The firing of Priebus and elevation of Kelly to head the White House inner circle also followed the late-night defeat of the administration’s efforts to repeal Obamacare. Three Republican senators defected and voted against a bill to revoke major provisions of the Affordable Care Act.
In response to the mounting crisis of his administration, facing a widening Justice Department probe, legislative setbacks, record low poll numbers and a weakening of support among congressional Republicans, Trump is seeking to rally support from within the military and among police and border cops, and find a popular base within backward sections of the population on the basis of appeals to anti-immigrant racism and prejudice against gays.
On Wednesday, Trump announced, via Twitter, a total ban on transgender people in the military, and on the same day his Justice Department intervened in a civil job discrimination case to assert that the 1964 Civil Rights Act does not protect homosexuals from being fired by private employers because of their sexual orientation.
With the elevation over the past week of fellow Wall Street oligarch Scaramucci and General Kelly to top White House positions, Trump is at the same time seeking to give his administration a more directly Bonapartist character and assert greater independence from both major political parties. It is expected that other White House staffers linked to the RNC will in short order follow Priebus out the door. In its staffing as well as its outlook, the White House is increasingly an amalgam of semi-criminal financial movers and shakers, military brass and Trump toadies.
The only previous military man to serve as White House chief of staff was Alexander Haig, appointed by Richard Nixon in 1973 after the resignation of H. R Haldeman in the Watergate scandal.
The increasingly authoritarian and fascistic character of the administration was underscored earlier on Friday in an appearance by Trump before an audience of uniformed police at a community college in Long Island, New York. With dozens of police lined up behind him, Trump pledged to eradicate the largely Hispanic and immigrant MS-13 gang, using the Central American-based gang to smear immigrants in general and promote his policy of mass roundups and deportations of undocumented workers.

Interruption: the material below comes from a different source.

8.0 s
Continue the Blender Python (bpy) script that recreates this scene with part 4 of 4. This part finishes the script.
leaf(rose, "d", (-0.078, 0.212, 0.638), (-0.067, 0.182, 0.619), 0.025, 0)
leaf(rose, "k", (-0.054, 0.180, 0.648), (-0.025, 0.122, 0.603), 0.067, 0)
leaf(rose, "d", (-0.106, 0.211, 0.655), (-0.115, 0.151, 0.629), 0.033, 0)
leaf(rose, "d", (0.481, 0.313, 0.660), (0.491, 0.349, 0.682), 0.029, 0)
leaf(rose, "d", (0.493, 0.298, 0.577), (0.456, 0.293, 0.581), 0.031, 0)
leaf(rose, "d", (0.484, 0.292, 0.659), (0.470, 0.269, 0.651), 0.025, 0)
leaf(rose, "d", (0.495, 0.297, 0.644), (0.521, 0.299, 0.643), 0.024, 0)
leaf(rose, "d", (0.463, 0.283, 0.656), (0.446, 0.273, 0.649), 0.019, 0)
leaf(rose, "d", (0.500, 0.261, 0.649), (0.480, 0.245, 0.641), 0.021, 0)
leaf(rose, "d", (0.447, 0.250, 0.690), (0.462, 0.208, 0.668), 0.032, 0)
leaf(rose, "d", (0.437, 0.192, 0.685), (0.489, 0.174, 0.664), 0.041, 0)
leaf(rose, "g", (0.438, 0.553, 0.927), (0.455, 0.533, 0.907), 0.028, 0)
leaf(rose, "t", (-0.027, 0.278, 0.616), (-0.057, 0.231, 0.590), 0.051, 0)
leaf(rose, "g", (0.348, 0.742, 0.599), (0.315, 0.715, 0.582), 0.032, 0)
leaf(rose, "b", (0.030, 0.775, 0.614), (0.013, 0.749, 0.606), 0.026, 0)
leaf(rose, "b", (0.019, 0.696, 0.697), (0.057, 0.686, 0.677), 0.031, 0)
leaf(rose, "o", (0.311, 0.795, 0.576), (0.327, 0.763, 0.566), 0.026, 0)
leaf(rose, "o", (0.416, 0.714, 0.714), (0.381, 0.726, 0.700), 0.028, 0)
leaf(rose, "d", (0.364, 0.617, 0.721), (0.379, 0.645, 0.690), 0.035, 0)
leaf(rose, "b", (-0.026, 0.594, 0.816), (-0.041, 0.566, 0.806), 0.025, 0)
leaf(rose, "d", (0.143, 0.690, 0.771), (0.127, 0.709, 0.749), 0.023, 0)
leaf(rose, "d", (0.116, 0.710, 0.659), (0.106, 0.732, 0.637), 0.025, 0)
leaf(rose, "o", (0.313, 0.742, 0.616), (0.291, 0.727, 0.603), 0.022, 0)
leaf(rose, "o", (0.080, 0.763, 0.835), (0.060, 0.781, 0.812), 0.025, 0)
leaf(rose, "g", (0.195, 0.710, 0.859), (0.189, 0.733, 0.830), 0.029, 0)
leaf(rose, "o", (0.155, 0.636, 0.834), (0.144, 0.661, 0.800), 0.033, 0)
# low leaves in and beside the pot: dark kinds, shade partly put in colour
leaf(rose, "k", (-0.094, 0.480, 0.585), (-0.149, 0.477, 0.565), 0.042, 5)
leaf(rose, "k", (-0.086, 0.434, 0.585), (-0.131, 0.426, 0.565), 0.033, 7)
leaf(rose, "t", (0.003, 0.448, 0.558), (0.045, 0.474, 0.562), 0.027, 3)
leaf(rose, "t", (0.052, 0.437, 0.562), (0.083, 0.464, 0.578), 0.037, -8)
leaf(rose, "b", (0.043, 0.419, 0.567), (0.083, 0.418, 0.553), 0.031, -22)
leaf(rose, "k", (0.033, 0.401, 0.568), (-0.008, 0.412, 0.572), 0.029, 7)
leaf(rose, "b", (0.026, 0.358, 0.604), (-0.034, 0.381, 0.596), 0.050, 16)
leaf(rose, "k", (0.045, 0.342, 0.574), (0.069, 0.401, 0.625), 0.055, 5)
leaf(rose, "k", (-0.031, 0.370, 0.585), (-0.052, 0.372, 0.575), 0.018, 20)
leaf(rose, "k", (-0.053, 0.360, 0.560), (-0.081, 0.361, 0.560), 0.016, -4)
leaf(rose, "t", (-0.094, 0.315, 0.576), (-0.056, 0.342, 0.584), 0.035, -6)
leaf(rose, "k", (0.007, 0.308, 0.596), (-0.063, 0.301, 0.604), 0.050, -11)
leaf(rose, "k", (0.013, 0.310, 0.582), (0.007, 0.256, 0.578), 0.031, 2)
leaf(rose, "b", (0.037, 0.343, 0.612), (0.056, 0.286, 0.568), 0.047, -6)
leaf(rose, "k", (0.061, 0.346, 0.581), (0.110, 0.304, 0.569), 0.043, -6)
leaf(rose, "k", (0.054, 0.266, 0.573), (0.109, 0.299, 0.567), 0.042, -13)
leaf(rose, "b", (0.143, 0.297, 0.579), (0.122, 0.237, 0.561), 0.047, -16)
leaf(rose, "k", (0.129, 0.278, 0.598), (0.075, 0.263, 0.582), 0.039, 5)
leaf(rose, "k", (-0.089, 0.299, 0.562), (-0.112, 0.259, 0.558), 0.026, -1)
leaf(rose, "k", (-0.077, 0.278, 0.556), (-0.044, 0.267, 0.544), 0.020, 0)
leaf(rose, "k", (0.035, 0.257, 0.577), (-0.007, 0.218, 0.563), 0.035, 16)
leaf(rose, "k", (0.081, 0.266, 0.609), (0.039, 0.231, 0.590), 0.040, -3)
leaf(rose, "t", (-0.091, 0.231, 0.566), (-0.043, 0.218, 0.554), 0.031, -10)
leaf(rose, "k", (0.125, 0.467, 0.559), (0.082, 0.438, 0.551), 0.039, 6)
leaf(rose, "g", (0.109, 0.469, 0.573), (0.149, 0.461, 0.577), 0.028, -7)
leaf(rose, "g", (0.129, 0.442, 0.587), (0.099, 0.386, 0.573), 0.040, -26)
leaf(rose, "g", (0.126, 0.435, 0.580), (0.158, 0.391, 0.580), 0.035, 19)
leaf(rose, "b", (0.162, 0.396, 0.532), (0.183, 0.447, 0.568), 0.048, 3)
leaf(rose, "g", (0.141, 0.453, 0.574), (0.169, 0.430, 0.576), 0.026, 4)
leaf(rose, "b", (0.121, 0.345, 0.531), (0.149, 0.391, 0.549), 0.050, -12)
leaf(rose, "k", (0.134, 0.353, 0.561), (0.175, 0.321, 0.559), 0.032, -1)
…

Trump called the gang members “animals” and urged police to treat them “rough.” He demanded that Congress back his call for hundreds of new federal prosecutors and thousands of additional immigration enforcement agents and border police. He reiterated his plans to build a wall along the US border with Mexico and urged passage of laws to increase penalties on so-called “illegal” immigrants, speed up deportations and penalize “sanctuary cities” that refuse to allow their police to function as immigration cops.
Trump praised Kelly for his role in heading up the anti-immigrant witch-hunt and pledged that his administration would support the police as no other, prompting chants from the assembled officers of “USA! USA!”
Trump issued the tweet announcing the replacement of Priebus with Kelly on the flight back to Washington DC.
The near-term agenda driving the attacks on Sessions and the shakeup within the White House is Trump’s desire to shore up his inner circle in advance of a confrontation with Mueller, and, possibly, Congress and the courts. Trump has been particularly agitated over recent reports that the special counsel is aggressively investigating his business deals and those of his family.
USA Today led its front page on Friday with a report on the widening scope of this aspect of the Russia probe. “Federal investigators,” the newspaper wrote, “are likely to delve into records revealing some of the president’s most closely guarded secrets, including how much money he makes, whom he does business with and how reliant he is on wealthy, politically connected foreigners.”
The article went on to note that the inquiry encompasses Trump’s income tax filings and bank records. Mueller’s investigators, it reported, “can get, and may already have, the Trump organization’s phone records, email and contracts, exposing sensitive records and long secret details to eventual release as part of the public record of the investigation.” This would expose “Trump, his family and his associates to legal troubles beyond the scope of the Russian allegations”
The immediate response of the network news media to Priebus’ firing and replacement by Kelly was either muted or supportive. On the NBC “Nightly News” program, political commentator Chuck Todd said that “today could be the start of good days” for the White House. He praised Kelly as the “best pick” among Trump’s aides to fill the chief of staff position.
The Democrats dispatched West Virginia Senator Joe Manchin, one of the most right-wing congressional Democrats, to give an initial response to the announcement. Interviewed on CNN by Wolf Blitzer, Manchin enthusiastically endorsed Kelly’s appointment. “Both Democrats and Republicans have worked with [Kelly] and respect him,” Manchin said.
Asked what he thought about Trump surrounding himself with generals, Manchin said, “These generals are the cream of the crop, as good as it gets. Top notch people. The president has a right to make changes. I respect that.”